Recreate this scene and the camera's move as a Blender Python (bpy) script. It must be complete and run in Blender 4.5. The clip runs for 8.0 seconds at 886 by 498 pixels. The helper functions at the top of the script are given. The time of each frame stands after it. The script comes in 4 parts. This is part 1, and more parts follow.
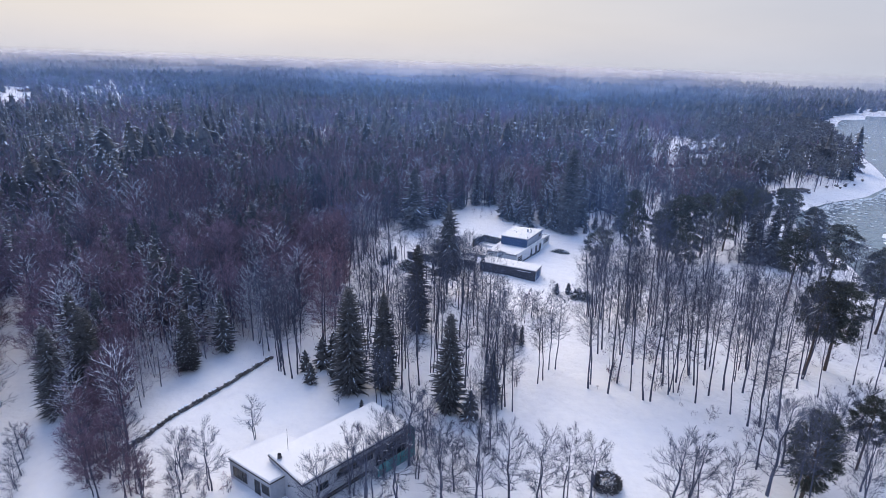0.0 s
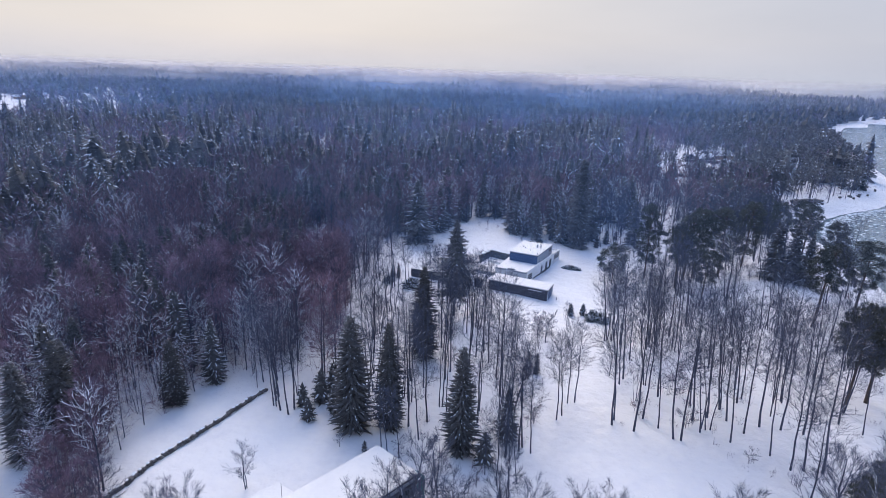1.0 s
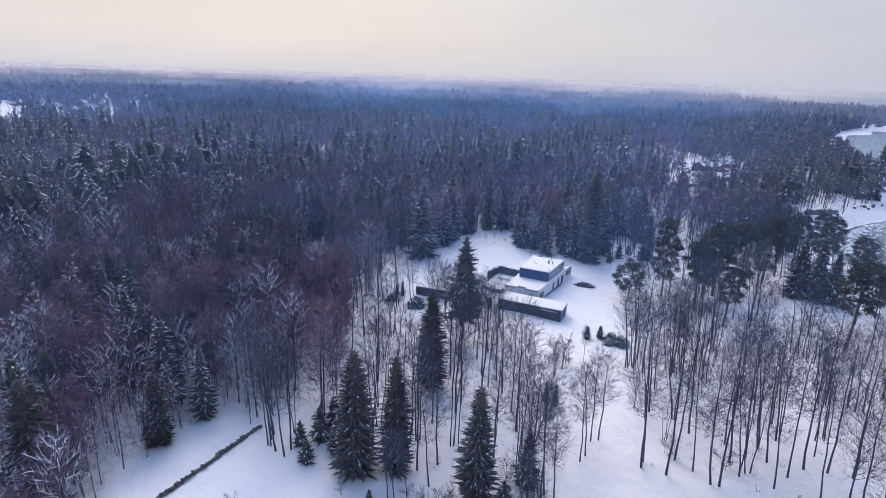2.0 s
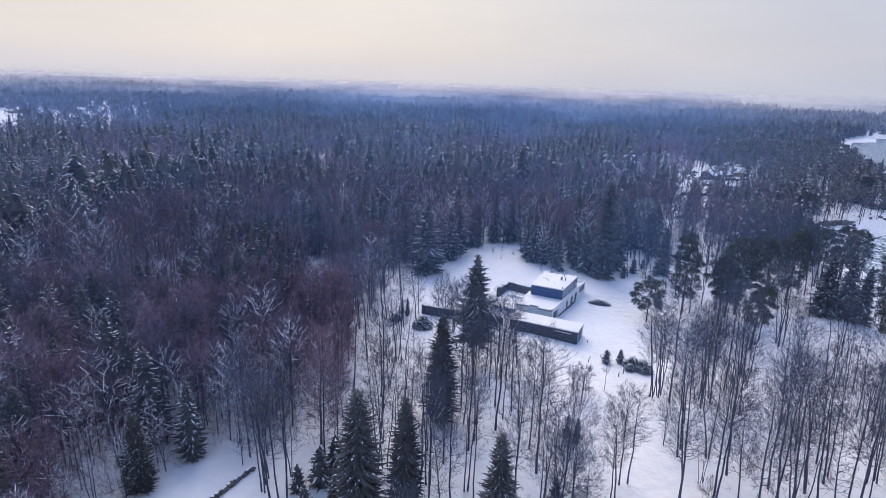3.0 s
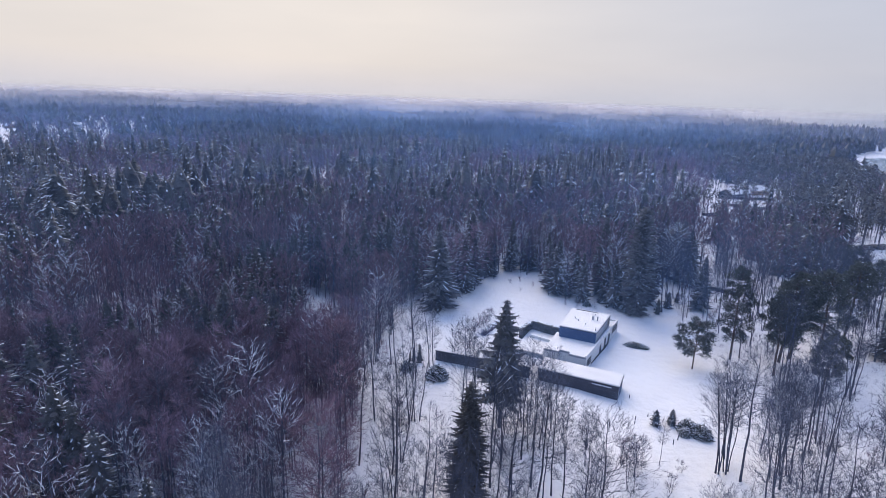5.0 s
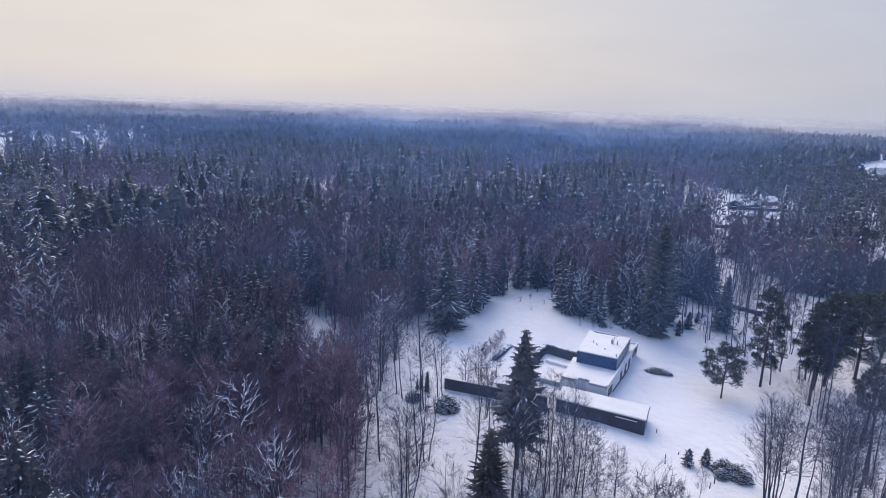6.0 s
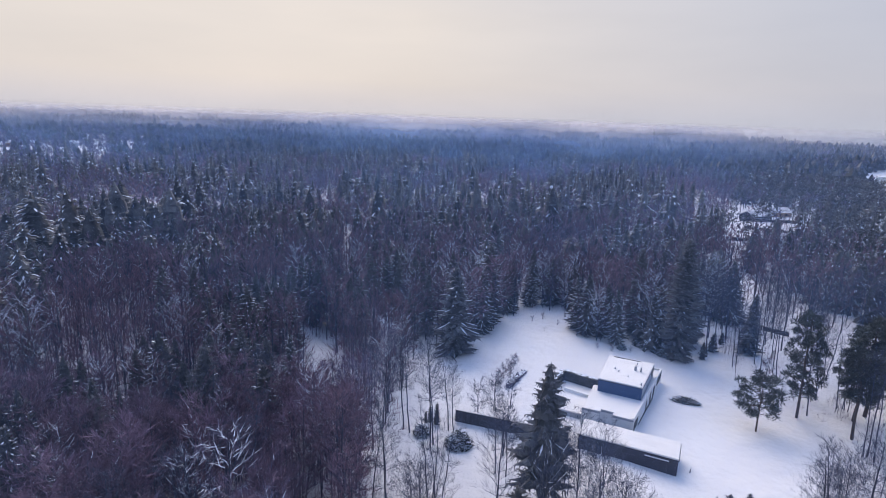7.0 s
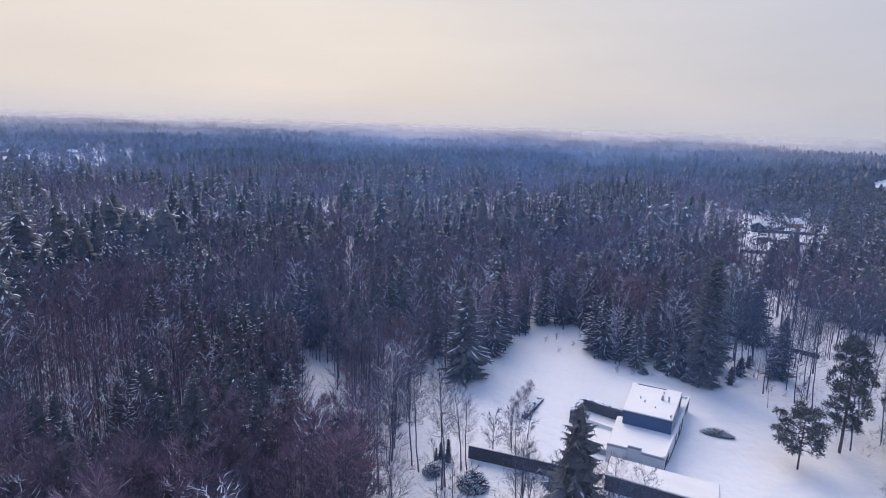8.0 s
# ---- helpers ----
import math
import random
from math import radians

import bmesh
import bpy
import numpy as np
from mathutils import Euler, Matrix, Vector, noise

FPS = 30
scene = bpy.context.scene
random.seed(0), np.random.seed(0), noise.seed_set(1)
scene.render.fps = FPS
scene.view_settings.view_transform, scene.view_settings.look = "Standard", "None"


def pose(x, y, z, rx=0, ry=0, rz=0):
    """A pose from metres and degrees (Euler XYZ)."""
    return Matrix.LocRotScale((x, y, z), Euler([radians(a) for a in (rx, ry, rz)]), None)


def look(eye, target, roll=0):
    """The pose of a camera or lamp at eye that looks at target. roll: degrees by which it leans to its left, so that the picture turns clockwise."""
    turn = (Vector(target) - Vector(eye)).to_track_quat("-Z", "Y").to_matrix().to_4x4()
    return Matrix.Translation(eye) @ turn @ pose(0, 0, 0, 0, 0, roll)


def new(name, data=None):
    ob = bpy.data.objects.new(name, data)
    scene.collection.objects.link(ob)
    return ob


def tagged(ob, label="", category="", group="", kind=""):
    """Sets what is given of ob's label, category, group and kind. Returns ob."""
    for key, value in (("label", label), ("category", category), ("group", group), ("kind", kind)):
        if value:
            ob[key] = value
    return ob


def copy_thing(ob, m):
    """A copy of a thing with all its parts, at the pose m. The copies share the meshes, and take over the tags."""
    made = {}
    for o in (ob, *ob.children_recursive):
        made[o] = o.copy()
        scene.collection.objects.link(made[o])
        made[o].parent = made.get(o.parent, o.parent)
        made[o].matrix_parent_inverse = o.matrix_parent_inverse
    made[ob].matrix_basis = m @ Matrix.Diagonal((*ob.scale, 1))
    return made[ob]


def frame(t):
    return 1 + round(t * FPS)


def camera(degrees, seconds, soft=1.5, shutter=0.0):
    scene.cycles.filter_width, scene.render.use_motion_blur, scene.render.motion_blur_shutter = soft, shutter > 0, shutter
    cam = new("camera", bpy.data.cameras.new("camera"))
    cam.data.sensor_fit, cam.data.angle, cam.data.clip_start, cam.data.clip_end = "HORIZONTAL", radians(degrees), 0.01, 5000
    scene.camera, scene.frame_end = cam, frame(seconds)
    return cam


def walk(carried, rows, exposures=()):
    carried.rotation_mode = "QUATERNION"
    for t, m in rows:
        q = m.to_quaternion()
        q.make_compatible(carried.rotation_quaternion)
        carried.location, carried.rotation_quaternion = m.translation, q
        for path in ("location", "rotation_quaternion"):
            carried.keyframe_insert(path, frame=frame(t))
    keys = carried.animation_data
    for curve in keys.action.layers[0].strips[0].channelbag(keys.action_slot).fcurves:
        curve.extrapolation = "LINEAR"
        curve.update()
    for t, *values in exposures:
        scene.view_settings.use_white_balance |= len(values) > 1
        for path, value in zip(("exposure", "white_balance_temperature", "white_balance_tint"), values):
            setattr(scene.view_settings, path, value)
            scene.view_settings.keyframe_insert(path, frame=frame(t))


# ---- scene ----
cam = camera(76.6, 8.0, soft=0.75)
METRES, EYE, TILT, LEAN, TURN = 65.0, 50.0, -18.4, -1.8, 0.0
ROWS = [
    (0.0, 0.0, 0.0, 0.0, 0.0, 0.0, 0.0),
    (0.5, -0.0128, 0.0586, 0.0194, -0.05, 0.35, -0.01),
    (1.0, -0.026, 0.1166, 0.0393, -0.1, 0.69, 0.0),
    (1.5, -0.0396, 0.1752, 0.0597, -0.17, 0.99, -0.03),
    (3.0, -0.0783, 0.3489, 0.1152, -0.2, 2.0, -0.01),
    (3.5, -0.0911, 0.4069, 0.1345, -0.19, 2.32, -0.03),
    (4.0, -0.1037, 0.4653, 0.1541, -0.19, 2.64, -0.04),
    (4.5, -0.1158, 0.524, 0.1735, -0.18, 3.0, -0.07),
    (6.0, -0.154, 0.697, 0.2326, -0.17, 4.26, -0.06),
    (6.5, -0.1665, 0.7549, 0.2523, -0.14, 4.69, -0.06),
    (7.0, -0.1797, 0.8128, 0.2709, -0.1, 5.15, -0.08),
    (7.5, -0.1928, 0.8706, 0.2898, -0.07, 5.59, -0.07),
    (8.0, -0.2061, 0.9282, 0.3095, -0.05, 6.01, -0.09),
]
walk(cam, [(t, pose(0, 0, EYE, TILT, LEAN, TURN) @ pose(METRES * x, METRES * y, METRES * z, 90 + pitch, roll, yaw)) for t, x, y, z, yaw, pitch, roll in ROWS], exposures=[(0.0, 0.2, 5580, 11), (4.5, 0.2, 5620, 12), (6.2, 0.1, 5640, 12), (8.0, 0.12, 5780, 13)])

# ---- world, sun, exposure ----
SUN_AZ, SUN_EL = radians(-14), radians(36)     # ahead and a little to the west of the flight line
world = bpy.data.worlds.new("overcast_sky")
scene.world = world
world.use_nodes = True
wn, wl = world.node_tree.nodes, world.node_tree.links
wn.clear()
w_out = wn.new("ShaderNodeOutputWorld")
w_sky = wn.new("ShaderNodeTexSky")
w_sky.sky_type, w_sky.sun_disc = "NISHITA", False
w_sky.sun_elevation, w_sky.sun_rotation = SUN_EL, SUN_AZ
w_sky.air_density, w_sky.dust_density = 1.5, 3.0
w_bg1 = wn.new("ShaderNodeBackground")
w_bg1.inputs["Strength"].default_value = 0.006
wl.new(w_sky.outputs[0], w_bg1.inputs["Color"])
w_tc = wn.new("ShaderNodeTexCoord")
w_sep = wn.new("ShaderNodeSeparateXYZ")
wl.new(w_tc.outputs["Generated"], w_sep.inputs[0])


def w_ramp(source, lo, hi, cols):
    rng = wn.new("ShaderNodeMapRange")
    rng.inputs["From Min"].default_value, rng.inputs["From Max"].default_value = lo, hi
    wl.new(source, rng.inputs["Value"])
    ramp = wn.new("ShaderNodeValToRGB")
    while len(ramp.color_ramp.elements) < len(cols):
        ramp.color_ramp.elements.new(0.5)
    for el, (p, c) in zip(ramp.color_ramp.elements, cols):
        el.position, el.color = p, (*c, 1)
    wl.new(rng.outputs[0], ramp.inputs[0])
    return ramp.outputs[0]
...
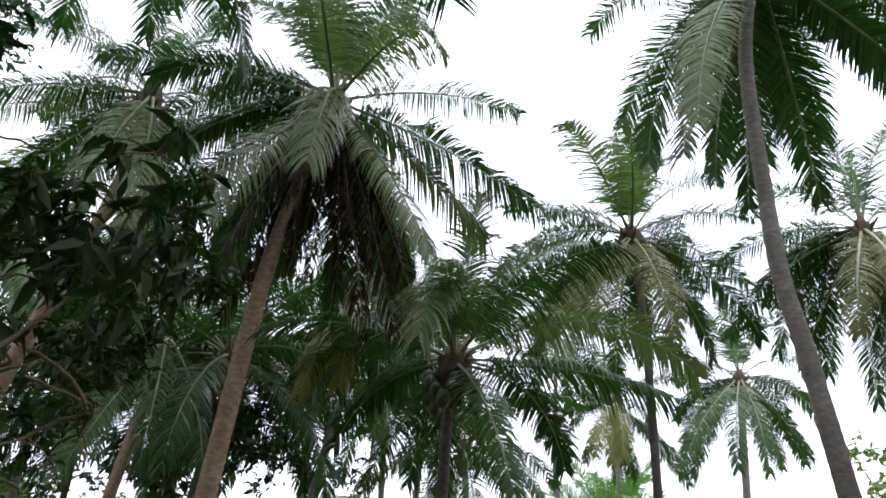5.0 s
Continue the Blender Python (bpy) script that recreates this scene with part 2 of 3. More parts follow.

◆ Task details
In the material above, show every line where the word "Blender" turns up.

◆ Solution to the exercise
Recreate this scene and the camera's move as a Blender Python (bpy) script. It must be complete and run in Blender 4.5. The clip runs for 8.0 seconds at 886 by 498 pixels. The helper functions at the top of the script are given. The time of each frame stands after it. The script comes in 4 parts. This is part 1, and more parts follow.
Continue the Blender Python (bpy) script that recreates this scene with part 2 of 3. More parts follow.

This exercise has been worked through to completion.